GIVEN DATA:

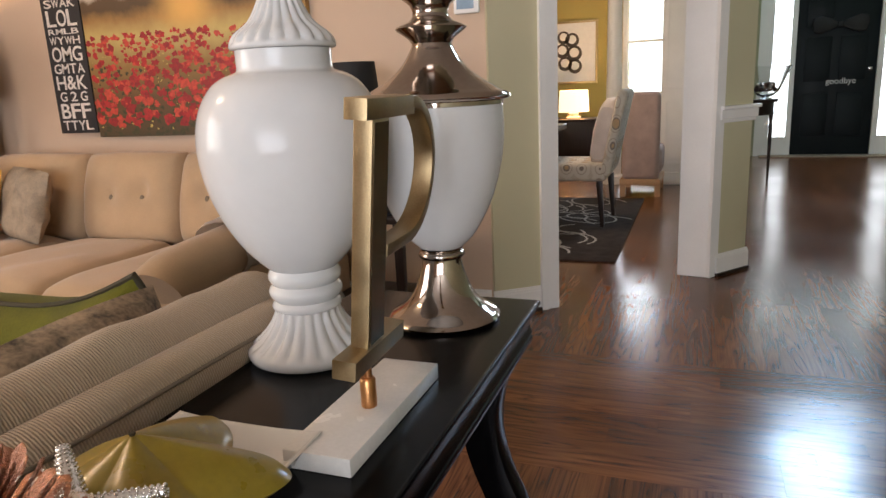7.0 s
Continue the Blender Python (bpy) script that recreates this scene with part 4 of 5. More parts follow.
def silver_star():
    bm = bmesh.new()
    c = Vector((-0.176, 0.557, 0.826))
    for tip in ((-0.121, 0.592, 0.836), (-0.110, 0.505, 0.793), (-0.168, 0.490, 0.785), (-0.247, 0.520, 0.822), (-0.217, 0.590, 0.857)):
        tip = Vector(tip)
        P = [c.lerp(tip, i / 14) for i in range(15)]
        tube(P, [0.0145 * (1 - 0.68 * (i / 14) ** 0.9) + 0.0008 * math.sin(i * 2.4) for i in range(15)], 12, bm)
        side = (tip - c).cross(Vector((0.3, 0.1, 1))).normalized()
        up = side.cross(tip - c).normalized()
        for i in range(1, 15):
            for g in (-1.1, -0.6, 0, 0.6, 1.1):
                r = 0.0145 * (1 - 0.68 * (i / 14) ** 0.9)
                q = P[i] + (up * math.cos(g) + side * math.sin(g)) * r
                bmesh.ops.create_icosphere(bm, subdivisions=1, radius=0.0016, matrix=Matrix.Translation(q))
                q = P[i] + (-up * math.cos(g) + side * math.sin(g)) * r
                bmesh.ops.create_icosphere(bm, subdivisions=1, radius=0.0015, matrix=Matrix.Translation(q))
    bmesh.ops.create_icosphere(bm, subdivisions=3, radius=0.0185, matrix=Matrix.Translation(c))
    return bm


tagged(part("small_starfish", silver_star(), M["chrome"], None, "small bright silver starfish with knobbly arms leaning on the pine cone", 60), category="starfish")

# ---- letter sculpture on marble ----
mb = thing("letter_sculpture", (-0.092, 0.865, H), "brushed gold letter on a copper peg and white marble slab", "sculpture")
part("marble_base", box(-0.131, -0.056, 0.752, 0.990, H + 0.0004, H + 0.0205, 0.0015), M["marble"], mb)
part("peg", lathe([(0.0, H + 0.0207), (0.0085, H + 0.0207), (0.0088, H + 0.022), (0.0088, H + 0.052), (0.0075, H + 0.054), (0, H + 0.054)], -0.088, 0.860, 24), M["copper"], mb)
part("pin", lathe([(0.0045, H + 0.054), (0.0045, H + 0.072)], -0.088, 0.862, 14), M["copper"], mb)
LM = Matrix.Translation((-0.092, 0.862, H + 0.071)) @ pose(0, 0, 0, 0, 5.5, 2)
hw = 0.0125


def letter_bit(name, poly, w, material=None):
    part(name, turn(prism(poly, "x", -w, w, 0.0012), LM), material or M["gold"], mb, smooth=30)


letter_bit("foot_serif", [(-0.050, 0.0), (0.085, 0.0), (0.085, 0.021), (-0.050, 0.021)], hw + 0.001)
letter_bit("stem", [(-0.012, 0.021), (0.030, 0.021), (0.030, 0.262), (-0.012, 0.262)], hw - 0.002)
letter_bit("head_serif", [(-0.030, 0.262), (0.100, 0.262), (0.100, 0.283), (-0.030, 0.283)], hw)
bo = [(0.094 + 0.086 * math.sin(radians(a)), 0.198 + 0.085 * math.cos(radians(a))) for a in range(0, 181, 9)]
bi = [(0.094 + 0.075 * math.sin(radians(a)), 0.198 + 0.071 * math.cos(radians(a))) for a in range(0, 181, 9)]
letter_bit("bowl", bo + [(0.030, 0.113), (0.030, 0.127)] + bi[::-1], hw)
part("mirror_face", turn(box(hw - 0.0018, hw - 0.0008, -0.009, 0.027, 0.024, 0.259), LM), M["gold_side"], mb, "dark mirrored side face", smooth=0)

# ---- the two urns ----
UX, UY = -0.263, 1.030
u = thing("white_urn", (UX, UY, H), "tall white glazed ginger jar with fluted lid and foot", "urn")


def flute(z0, z1, n, d):
    return lambda z, a: 1 - (d * (0.5 + 0.5 * math.cos(n * a)) ** 2 if z0 < z < z1 else 0)


foot = [(0.0, 0.7604), (0.078, 0.7604), (0.085, 0.764), (0.0875, 0.770), (0.0865, 0.777), (0.081, 0.783), (0.070, 0.791), (0.060, 0.801), (0.052, 0.812), (0.047, 0.822), (0.0445, 0.830)]
part("foot", lathe(foot, UX, UY, 144, flute(0.779, 0.829, 22, 0.10)), M["porcelain"], u, smooth=60)
part("ring_neck", lathe([(0.0445, 0.830), (0.047, 0.832), (0.048, 0.836), (0.046, 0.840), (0.0435, 0.843), (0.0465, 0.846), (0.050, 0.852), (0.0505, 0.857), (0.048, 0.862), (0.0445, 0.866), (0.047, 0.869), (0.0495, 0.874), (0.0495, 0.880), (0.047, 0.885), (0.0455, 0.888)], UX, UY, 64), M["porcelain"], u, smooth=60)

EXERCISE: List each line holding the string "with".

COMPLETE RESPONSE:
Continue the Blender Python (bpy) script that recreates this scene with part 4 of 5. More parts follow.
tagged(part("small_starfish", silver_star(), M["chrome"], None, "small bright silver starfish with knobbly arms leaning on the pine cone", 60), category="starfish")
u = thing("white_urn", (UX, UY, H), "tall white glazed ginger jar with fluted lid and foot", "urn")